New research on clean energy financing in the Group of Twenty (G-20) nations released by The Pew Charitable Trusts shows that investment grew to a record $263 billion in 2011, a 6.5 percent increase over the previous year, with the United States beating out China in the race to secure private clean energy finances and investment.
The U.S. attracted $48 billion in clean energy investment in 2011, a 42 percent increase over the previous year. As a result, the U.S. saw an addition of 6.7 gigawatts (GW) of wind and, for the first time, more than 1 GW of solar energy, enough to power 800,000 homes. By the end of the year, total U.S. installed renewable energy capacity topped 93 GW, second only to China, but this position will be difficult to hold with the expiry of Treasury grants and the Department of Energy’s loan guarantee programs.
“In 2011, the global clean energy sector grew again, the U.S. reclaimed its lead as the top destination for private investment, and consumers reaped the rewards of significantly reduced prices for clean energy technologies, such as solar panels, which are now nearly 50 percent cheaper than a year ago,” said Phyllis Cuttino, director of Pew’s Clean Energy Program. “And yet, the yo-yo effect of U.S. clean energy policy hurts the ability of the United States to consistently compete and turn U.S.-led innovation into manufacturing, deployment, and export opportunities. Creative, stable, and transparent policies remain a critical signal to private investors.”

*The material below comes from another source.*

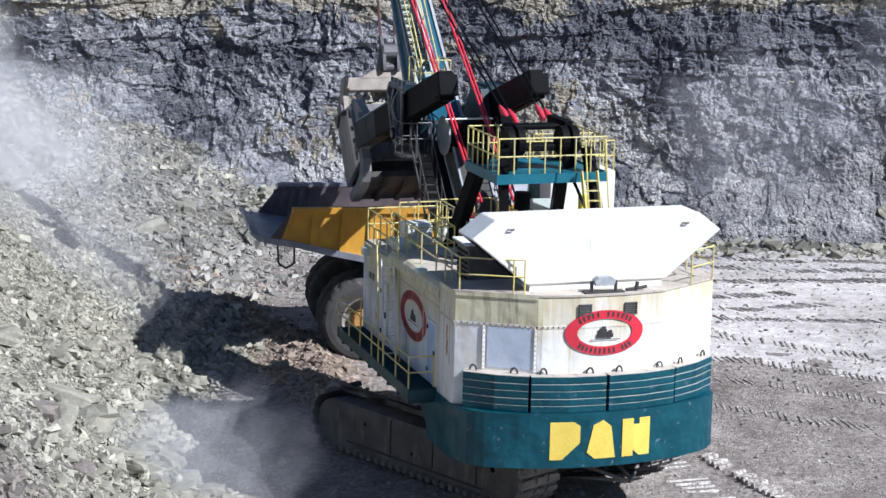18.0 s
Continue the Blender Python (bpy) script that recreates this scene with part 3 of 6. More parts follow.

Globally, the combination of falling clean energy technology prices coupled with growing investments saw an acceleration of clean energy generating capacity by a record 83.5 GW in 2011, bringing the global total to 565 GW.
Experts believe that with solar and wind technologies becoming more cost-competitive, renewable energy will become the preferred electric generating capacity for emerging economies. 2011 saw G-20 investments in solar continue to rise, increasing 44 percent to $128 billion, making solar the leading technology for clean energy investment for the second year in a row. This increase offset a 15 percent decline in investments for both wind and energy efficiency in 2011.
“The clean energy sector received its trillionth dollar of private investment just before the end of 2011, demonstrating significant growth over the past eight years,” said Michael Liebreich, CEO of Bloomberg New Energy Finance, Pew’s research partner. “Solar installations drove most of the activity last year as the falling price of photovoltaic modules, now 75 percent lower than three years ago, more than compensated for weakening clean energy support mechanisms in a number of parts of the world.”
Overall clean energy investment continued to grow, with China attracting $45.5 billion, spurring the deployment of 20 GW of wind power, the most of any nation. Germany ranked third for the second year in a row among the G-20 members with $30.6 billion and 7.4 GW of solar power installed, while Italy attracted $28 billion and deployed a world record of nearly 8 GW of solar power.